Gyre tried to keep his voice steady. “Once she can move, we’ll leave. You won’t see us again.”

“Good,” Lynnia said. She turned away from him, and a measure of professional detachment returned to her tone. “She should wake up anytime. I’d wait until tomorrow evening to get moving.”

“Until tomorrow evening, then.” Gyre hesitated, and Lynnia walked away, bad leg dragging. “Thank you, Lynnia.”

The alchemist snorted and slammed the door behind her.

*

Eventually, with the quickheal doing its work, the pounding in Gyre’s head subsided. He managed to make it to the washroom at the end of the hall, and after a long piss and the chance to scrub the last of the bloodstains from his face, he felt better.

He found his mind already back at work, planning the next step. It all depends on where they took the Core Analytica. From Lynnia’s description, it sounded like there had been considerable chaos at the warehouse, and it was just possible no one had realized its importance. But Maya would have brought my pack back with her, so it’s probably in the Spike by now. That made things harder, but not necessarily impossible—

Halfway down the hall, outside the guest room door, he paused at the sound of sobbing.

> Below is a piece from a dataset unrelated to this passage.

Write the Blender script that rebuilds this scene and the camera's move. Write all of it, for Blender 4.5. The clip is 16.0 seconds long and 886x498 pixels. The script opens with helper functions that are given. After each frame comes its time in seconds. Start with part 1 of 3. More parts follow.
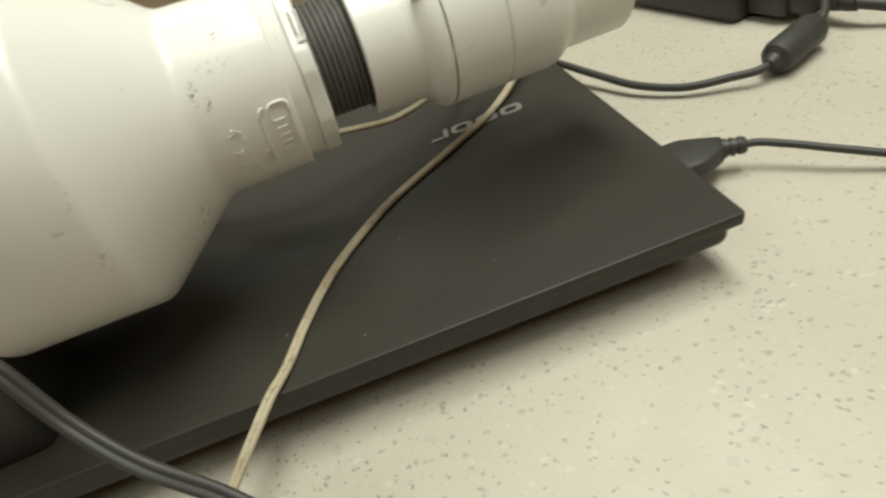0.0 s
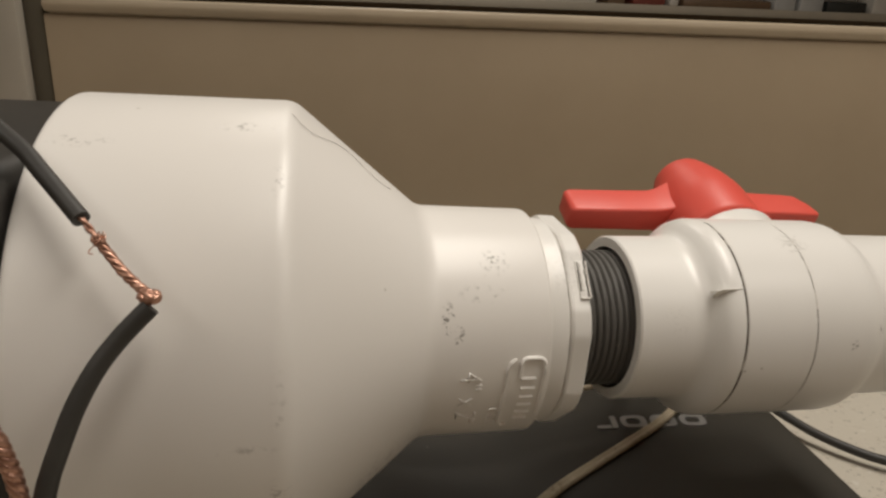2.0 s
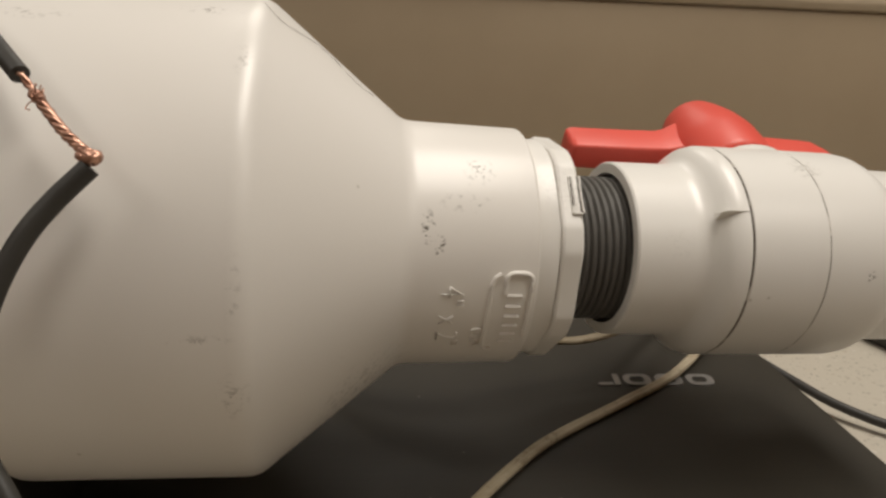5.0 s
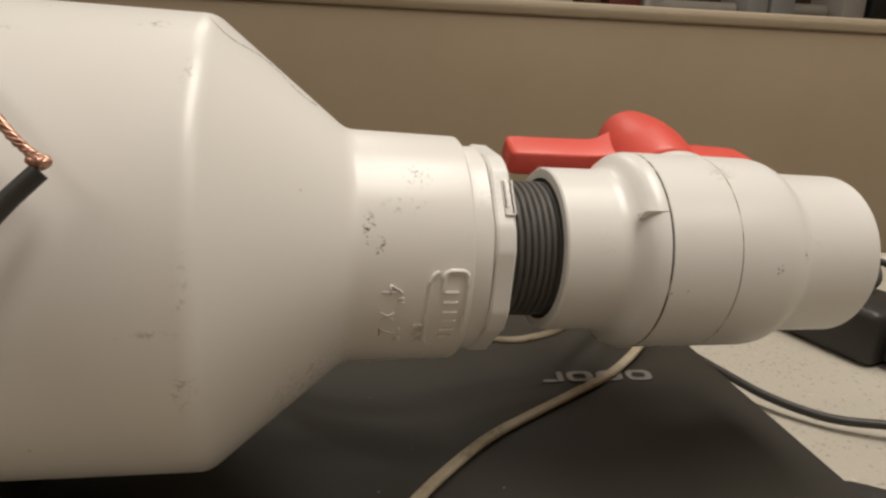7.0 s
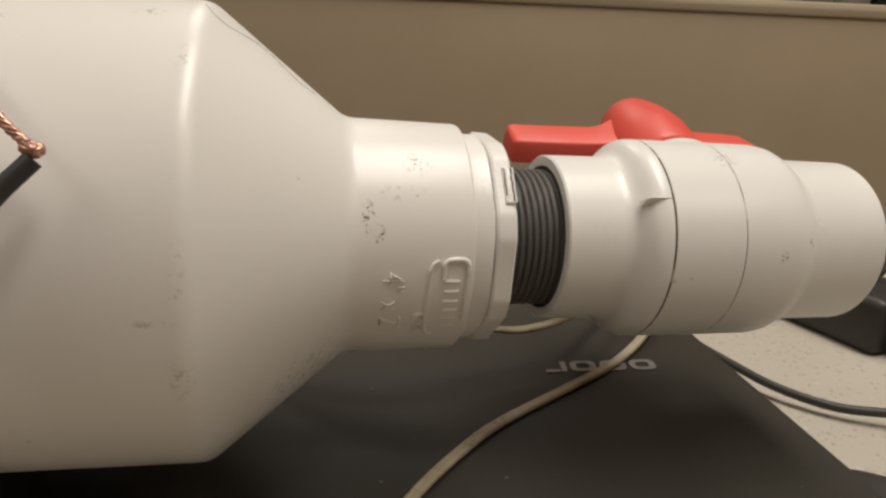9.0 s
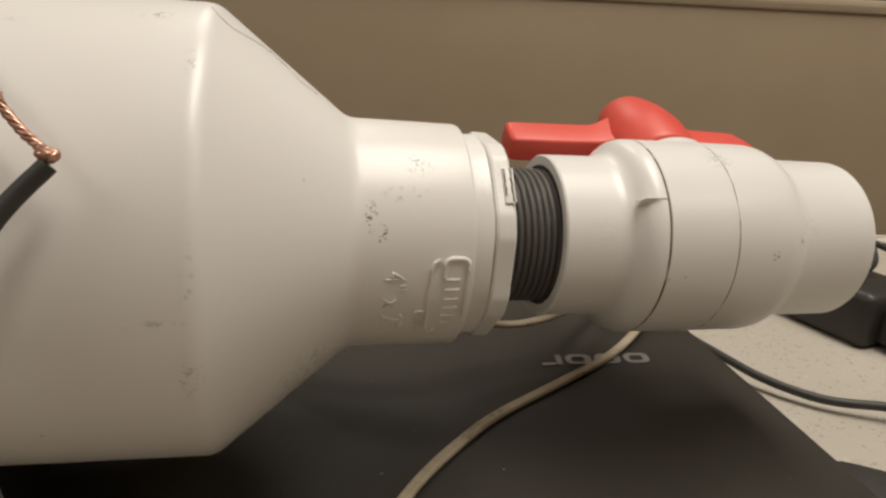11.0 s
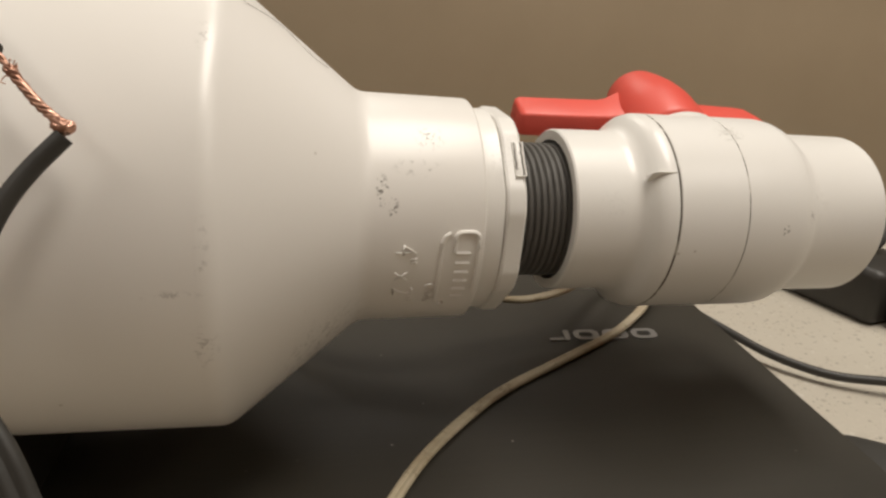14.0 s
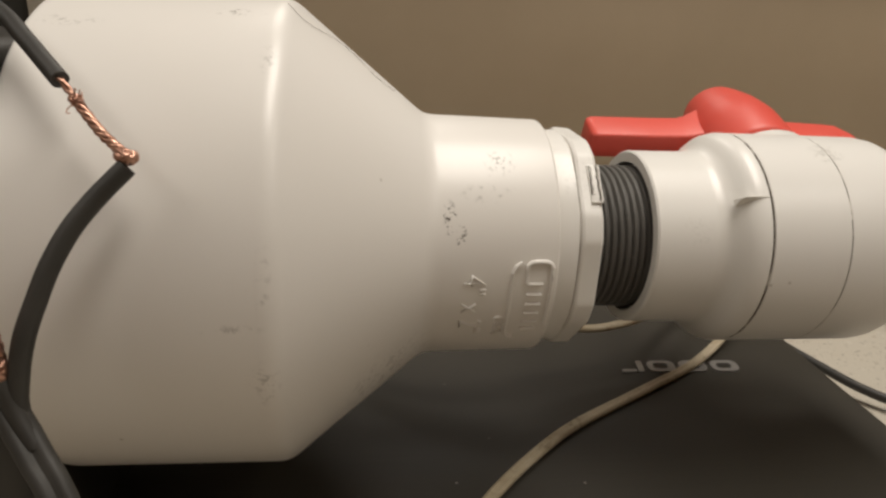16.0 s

The only person who could be in that room was Kit. But the idea of Kit crying—Kitsraea Doomseeker—seemed about as likely as taking a stroll to the moon. She’d barely flinched at the charge of an ancient ghoul-construct, and laughed at the prospect of being caught by Raskos’ Legionaries.

He hesitated, then rapped at the door.

“I’m still not hungry.” It was Kit’s voice.

“It’s me,” Gyre said. “Can I come in?”

There was a long pause. “I suppose.”

He opened the door. Kit was sitting up in the spare bed. She wore nothing but a thin shift and a collection of bandages, one wound around her head, another swathing her broken fingers, and several more covering a variety of cuts. Bruises were blooming across the right side of her body, and her eyes were red and puffy.

“You carried me back here?” she said.

Gyre nodded and closed the door behind him.

“I admit I expected to wake up in a prison cell,” she said, pulling her knees to her chest under the blanket. “Or not at all. Did you kill that centarch?”

Gyre gave an involuntary laugh. “Not even close.”

“Then what happened?”

“She let us go. It’s … a long story.”